REQUIRED TASK => Gather from the material every line that contains the string "target".

━━ RECORDS PROVIDED

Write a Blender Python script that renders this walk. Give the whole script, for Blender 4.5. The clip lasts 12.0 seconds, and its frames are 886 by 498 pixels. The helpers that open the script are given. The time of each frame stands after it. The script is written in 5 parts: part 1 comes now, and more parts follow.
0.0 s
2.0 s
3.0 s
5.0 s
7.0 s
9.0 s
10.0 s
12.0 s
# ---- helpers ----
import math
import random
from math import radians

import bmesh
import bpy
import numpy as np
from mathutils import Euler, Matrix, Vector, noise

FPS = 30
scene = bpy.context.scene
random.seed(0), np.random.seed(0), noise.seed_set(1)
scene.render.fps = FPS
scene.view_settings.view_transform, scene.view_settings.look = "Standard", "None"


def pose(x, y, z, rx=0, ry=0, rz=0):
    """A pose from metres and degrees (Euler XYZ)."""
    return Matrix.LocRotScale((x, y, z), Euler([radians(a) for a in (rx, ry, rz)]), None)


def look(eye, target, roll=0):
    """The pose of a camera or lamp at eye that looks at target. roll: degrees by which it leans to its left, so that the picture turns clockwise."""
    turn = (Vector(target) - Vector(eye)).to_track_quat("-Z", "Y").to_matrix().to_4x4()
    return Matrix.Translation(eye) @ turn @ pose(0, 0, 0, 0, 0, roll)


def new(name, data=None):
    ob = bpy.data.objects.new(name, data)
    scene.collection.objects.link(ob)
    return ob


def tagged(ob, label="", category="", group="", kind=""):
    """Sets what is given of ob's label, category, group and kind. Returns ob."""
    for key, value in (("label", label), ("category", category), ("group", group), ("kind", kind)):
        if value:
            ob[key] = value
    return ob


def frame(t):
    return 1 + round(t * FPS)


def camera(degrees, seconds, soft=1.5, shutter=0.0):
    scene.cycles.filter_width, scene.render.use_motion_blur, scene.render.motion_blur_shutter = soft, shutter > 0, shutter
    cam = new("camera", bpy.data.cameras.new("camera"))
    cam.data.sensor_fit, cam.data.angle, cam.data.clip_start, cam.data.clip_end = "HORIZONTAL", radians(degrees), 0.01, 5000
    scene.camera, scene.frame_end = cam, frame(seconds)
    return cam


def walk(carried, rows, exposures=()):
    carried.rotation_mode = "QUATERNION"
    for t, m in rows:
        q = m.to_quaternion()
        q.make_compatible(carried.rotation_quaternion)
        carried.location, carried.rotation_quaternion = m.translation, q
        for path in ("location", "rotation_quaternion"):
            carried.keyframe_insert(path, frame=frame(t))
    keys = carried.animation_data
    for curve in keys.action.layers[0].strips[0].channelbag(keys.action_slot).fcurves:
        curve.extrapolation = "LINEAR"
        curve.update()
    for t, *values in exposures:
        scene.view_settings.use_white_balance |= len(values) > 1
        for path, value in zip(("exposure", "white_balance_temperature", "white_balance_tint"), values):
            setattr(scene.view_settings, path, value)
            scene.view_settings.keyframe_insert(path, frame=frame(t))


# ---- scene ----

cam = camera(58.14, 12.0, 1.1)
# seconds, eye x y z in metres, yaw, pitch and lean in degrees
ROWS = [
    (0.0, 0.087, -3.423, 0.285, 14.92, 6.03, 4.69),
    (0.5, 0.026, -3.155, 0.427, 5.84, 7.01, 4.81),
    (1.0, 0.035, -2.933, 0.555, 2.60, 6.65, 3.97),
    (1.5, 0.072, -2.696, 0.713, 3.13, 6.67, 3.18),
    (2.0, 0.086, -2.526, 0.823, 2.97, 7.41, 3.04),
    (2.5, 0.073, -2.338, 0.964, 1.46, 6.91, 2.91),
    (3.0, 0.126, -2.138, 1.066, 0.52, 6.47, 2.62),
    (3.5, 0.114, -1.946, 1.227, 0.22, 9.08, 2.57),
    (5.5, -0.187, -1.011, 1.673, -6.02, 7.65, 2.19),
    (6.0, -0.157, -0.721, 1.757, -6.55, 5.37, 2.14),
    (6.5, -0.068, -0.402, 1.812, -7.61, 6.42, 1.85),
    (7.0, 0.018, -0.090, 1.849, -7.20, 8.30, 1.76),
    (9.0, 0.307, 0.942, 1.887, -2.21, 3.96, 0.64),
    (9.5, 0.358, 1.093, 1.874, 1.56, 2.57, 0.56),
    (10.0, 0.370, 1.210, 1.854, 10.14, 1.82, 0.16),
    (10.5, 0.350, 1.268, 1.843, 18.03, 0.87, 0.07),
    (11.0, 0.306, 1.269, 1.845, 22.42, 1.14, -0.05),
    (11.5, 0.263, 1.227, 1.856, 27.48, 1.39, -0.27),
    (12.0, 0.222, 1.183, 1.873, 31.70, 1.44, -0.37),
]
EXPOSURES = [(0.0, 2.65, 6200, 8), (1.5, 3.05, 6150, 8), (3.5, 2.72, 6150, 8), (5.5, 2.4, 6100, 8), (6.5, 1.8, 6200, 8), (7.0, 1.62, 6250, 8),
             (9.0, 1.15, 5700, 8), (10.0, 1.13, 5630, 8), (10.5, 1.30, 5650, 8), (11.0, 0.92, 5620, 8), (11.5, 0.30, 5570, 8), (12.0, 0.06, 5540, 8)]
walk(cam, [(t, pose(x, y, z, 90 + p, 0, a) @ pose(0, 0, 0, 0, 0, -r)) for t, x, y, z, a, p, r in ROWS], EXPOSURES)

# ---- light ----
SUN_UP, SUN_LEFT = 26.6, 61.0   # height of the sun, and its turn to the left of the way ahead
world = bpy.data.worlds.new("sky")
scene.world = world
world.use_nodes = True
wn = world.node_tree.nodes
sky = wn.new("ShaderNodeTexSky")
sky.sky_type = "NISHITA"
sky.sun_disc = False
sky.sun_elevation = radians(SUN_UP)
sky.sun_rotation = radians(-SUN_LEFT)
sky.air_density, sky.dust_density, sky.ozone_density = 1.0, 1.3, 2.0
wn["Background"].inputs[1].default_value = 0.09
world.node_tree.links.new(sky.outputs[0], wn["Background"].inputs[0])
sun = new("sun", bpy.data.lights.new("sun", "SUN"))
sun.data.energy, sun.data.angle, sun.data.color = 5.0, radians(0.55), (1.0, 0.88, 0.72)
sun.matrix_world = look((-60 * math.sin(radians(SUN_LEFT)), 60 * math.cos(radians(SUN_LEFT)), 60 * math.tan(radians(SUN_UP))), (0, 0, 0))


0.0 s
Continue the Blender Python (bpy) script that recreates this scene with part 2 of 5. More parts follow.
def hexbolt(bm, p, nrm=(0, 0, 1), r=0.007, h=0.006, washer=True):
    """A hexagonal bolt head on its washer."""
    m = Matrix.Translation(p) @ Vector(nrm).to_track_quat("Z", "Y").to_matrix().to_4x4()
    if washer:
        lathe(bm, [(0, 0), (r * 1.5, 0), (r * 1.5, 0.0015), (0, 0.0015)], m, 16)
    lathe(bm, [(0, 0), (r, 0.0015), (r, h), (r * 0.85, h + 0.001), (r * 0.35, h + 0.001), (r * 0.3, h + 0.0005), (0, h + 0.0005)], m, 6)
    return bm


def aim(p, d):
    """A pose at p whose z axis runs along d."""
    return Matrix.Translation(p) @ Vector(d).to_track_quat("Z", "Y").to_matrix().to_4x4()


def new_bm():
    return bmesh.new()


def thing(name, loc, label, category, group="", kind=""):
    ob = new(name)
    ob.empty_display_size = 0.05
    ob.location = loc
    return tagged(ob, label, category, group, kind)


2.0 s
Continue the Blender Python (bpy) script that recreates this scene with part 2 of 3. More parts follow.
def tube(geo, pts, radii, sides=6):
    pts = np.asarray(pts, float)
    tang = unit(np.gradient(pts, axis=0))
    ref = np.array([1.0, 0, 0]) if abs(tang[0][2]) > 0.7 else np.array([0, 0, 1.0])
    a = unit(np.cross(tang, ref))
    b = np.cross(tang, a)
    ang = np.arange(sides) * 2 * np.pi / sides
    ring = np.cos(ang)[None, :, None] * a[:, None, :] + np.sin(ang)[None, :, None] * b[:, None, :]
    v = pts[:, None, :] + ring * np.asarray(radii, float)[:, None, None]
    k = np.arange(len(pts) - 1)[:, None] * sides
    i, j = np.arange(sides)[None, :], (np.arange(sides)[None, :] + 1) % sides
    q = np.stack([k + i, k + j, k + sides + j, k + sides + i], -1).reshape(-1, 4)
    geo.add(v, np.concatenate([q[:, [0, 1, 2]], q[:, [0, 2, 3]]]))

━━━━

FINAL RESULT =>
def look(eye, target, roll=0):
    """The pose of a camera or lamp at eye that looks at target. roll: degrees by which it leans to its left, so that the picture turns clockwise."""
    turn = (Vector(target) - Vector(eye)).to_track_quat("-Z", "Y").to_matrix().to_4x4()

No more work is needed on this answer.